# DATA EXTRACT start

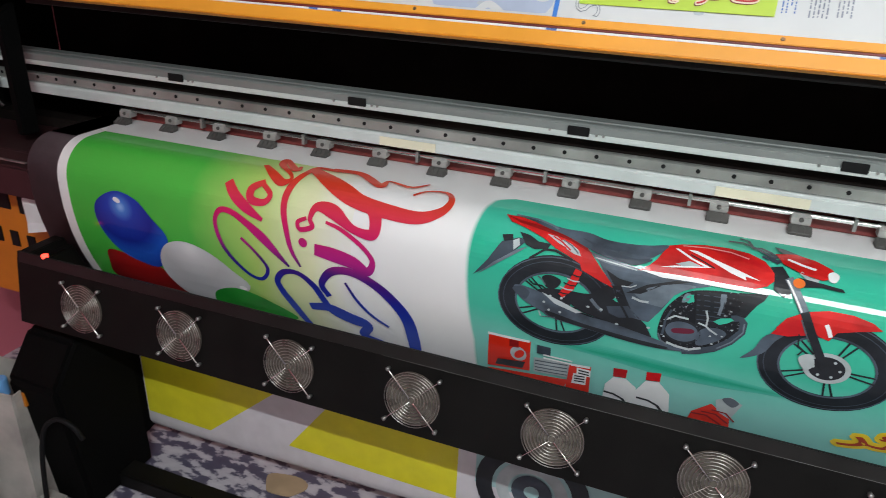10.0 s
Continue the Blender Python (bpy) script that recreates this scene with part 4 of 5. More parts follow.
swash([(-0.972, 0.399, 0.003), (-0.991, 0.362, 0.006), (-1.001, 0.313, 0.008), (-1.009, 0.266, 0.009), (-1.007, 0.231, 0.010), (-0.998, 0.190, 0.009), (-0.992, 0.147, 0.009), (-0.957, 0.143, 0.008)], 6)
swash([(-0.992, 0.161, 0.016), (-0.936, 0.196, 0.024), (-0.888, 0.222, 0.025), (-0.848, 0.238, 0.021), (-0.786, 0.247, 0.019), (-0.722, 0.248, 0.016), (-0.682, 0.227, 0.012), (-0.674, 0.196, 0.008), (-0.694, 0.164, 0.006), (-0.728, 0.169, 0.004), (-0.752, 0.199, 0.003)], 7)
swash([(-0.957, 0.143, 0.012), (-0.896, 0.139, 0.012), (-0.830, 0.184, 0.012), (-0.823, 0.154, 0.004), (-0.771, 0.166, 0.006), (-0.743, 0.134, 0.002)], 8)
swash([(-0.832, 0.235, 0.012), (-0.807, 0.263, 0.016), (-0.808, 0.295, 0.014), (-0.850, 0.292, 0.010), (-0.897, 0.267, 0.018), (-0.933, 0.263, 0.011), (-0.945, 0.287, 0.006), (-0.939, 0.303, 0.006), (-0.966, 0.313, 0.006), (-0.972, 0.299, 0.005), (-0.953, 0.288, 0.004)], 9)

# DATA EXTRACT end

_DIRECTION:_ Without the pictures, copy the material exactly as given.

_RESULT OF THIS TASK:_
10.0 s
Continue the Blender Python (bpy) script that recreates this scene with part 4 of 5. More parts follow.
swash([(-0.972, 0.399, 0.003), (-0.991, 0.362, 0.006), (-1.001, 0.313, 0.008), (-1.009, 0.266, 0.009), (-1.007, 0.231, 0.010), (-0.998, 0.190, 0.009), (-0.992, 0.147, 0.009), (-0.957, 0.143, 0.008)], 6)
swash([(-0.992, 0.161, 0.016), (-0.936, 0.196, 0.024), (-0.888, 0.222, 0.025), (-0.848, 0.238, 0.021), (-0.786, 0.247, 0.019), (-0.722, 0.248, 0.016), (-0.682, 0.227, 0.012), (-0.674, 0.196, 0.008), (-0.694, 0.164, 0.006), (-0.728, 0.169, 0.004), (-0.752, 0.199, 0.003)], 7)
swash([(-0.957, 0.143, 0.012), (-0.896, 0.139, 0.012), (-0.830, 0.184, 0.012), (-0.823, 0.154, 0.004), (-0.771, 0.166, 0.006), (-0.743, 0.134, 0.002)], 8)
swash([(-0.832, 0.235, 0.012), (-0.807, 0.263, 0.016), (-0.808, 0.295, 0.014), (-0.850, 0.292, 0.010), (-0.897, 0.267, 0.018), (-0.933, 0.263, 0.011), (-0.945, 0.287, 0.006), (-0.939, 0.303, 0.006), (-0.966, 0.313, 0.006), (-0.972, 0.299, 0.005), (-0.953, 0.288, 0.004)], 9)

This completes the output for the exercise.